A diferença não é apenas quantitativa. O especialista considera que a base industrial militar europeia é “incapaz” de garantir um fluxo contínuo de armamento e munições. O general recorda que a União Europeia “nem sequer conseguiu cumprir” a promessa de entregar um milhão de munições a Kiev. Já Moscovo “produz em três meses aquilo que todo o Ocidente fabrica num ano”.

“Dá ideia de que os líderes europeus convenceram-se de que podem vencer a Rússia, mas só mostra que estão fora da realidade. Os norte-americanos já perceberam isso e têm o pensamento “se não os podes vencer, junta-te a eles”, acrescenta.

A “última oportunidade”

Se a Ucrânia ceder e aceitar perder as três cidades do leste do país, Moscovo terá atingido os seus objetivos estratégicos e “para por ali”, considera o major-general Agostinho Costa. Caso contrário, se a Rússia avançar e conquistar Kherson, Zaporizhzhia e cortar definitivamente o acesso ao mar Negro e ao Danúbio, a Ucrânia transformar-se-á num país “enclausurado”, sem saída marítima, “vulnerável e estrategicamente irrelevante, como a Hungria ou a Áustria”.

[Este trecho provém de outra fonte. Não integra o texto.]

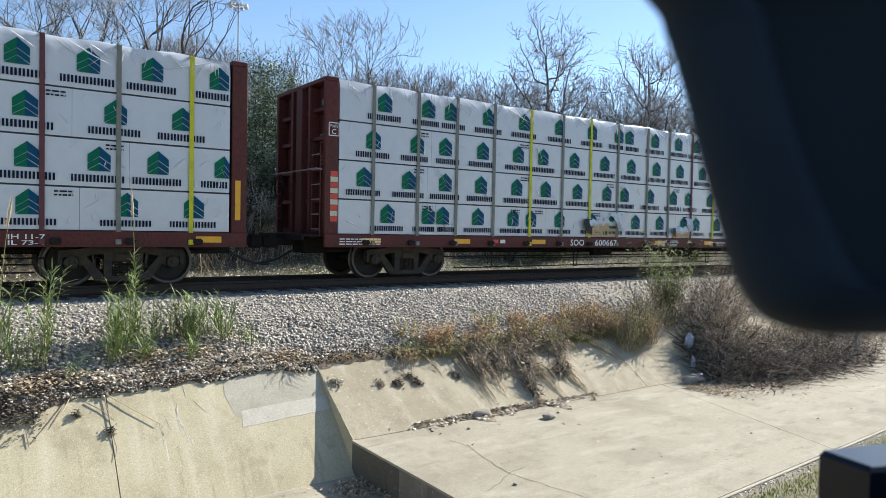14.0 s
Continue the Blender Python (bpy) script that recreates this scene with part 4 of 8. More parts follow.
def load_tier(s_front, tier, logos, style, seed):
    global PRINT_Y
    z0, z1 = TIERS[tier]
    cuts = cut(logos, CB_L - 0.33)
    for i, (u0, u1) in enumerate(zip(cuts, cuts[1:])):
        w = u1 - u0 - 0.005
        pack = tagged(part("lumber_bundle", pack_mesh(w, z0, z1 - (0.022 if tier else 0), seed * 31 + tier * 7 + i, tier == 0), None, None), LABELS[style], "lumber bundle", "lumber bundles on the train")
        MOVING.append((pack, s_front - u0))
        lo, hi = -w + 0.004, -0.004
        for n_, u in enumerate(logos):
            cx = u0 - u
            PRINT_Y = -1.437 - 0.0035 * (n_ % 2)
            if lo - 0.7 < cx < hi + 0.7:
                {"tree": print_tree_logo, "roof": print_roof_logo, "triangle": print_triangle_logo}[style](pack, cx, z0, z1 - z0, lo, hi)
        if style == "triangle":
            part("footer_bar", rect(lo, hi, z0 + 0.012, z0 + 0.105, -1.4415), M["navy"], pack)
        film_folds(pack, w, z0, z1, int(w * (7.0 if tier == 0 else 0.8)) + 5, seed * 53 + tier * 11 + i, 0.75 if tier == 0 else 0.5, 0.25 if tier == 0 else 0.7)
        if i and style == "tree" and tier:
            part("tally_print", bars(-0.40, -0.10, z1 - 0.19, z1 - 0.06, PRINT_Y, 2, seed + i), M["navy"], pack)


def lumber_load(s_front, style, tiers, seed):
    for k, logos in enumerate(tiers):
        load_tier(s_front, k, logos, style, seed)
    for k in range(3):
        b = Build()
        z = TIERS[k][0]
        b.box(0.36 - CB_L + 0.02, -0.38, -1.40, -0.2, z - 0.022, z + 0.001)
        o = tagged(part("separator_batten", b, M["seam"], None), "dark gap with thin battens between two tiers of bundles", "batten")
        MOVING.append((o, s_front))


def load_straps(s_front, places, kinds):
    """Cargo straps over a load, from the top to the deck's edge."""
    for u, k in zip(places, kinds):
        b = Build().box(-0.042, 0.042, -1.454, -1.446, 0.84, 4.44).box(-0.042, 0.042, -1.454, -0.3, 4.44, 4.452).box(-0.05, 0.05, -1.50, -1.45, 0.80, 0.90, 0.01)
        o = tagged(part("cargo_strap", b, M[k], None), {"strap_grey": "faded grey webbing strap pulled over the load", "strap_yellow": "yellow webbing strap pulled over the load", "strap_red": "dark red webbing strap pulled over the load"}[k], "cargo strap", "straps over the load")
        MOVING.append((o, s_front - u))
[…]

“Esta é a última oportunidade de manter a Ucrânia como Estado viável. Os russos estão a preparar-se para passar o rio Dniepre em Kherson. Dentro da cidade de Kherson, há uma parte da cidade que é cercada por um rio, só tem uma ponte e os russos, a semana passada, estavam a destruí-la para passarem para o lado de lá. Ou seja, para tomarem o Oblast de Kherson todo. O próprio chefe das Forças Armadas ucranianas referiu que os russos estão a preparar-se para lançar uma grande ofensiva em Zaporizhia e há indicadores que haverá cento e mil militares russos destacados. Por um bocadinho de terreno, o presidente Zelenskt arrisca-se a perder tudo. E, no momento da verdade, os europeus não se vão chegar à frente para o ajudar”, argumenta.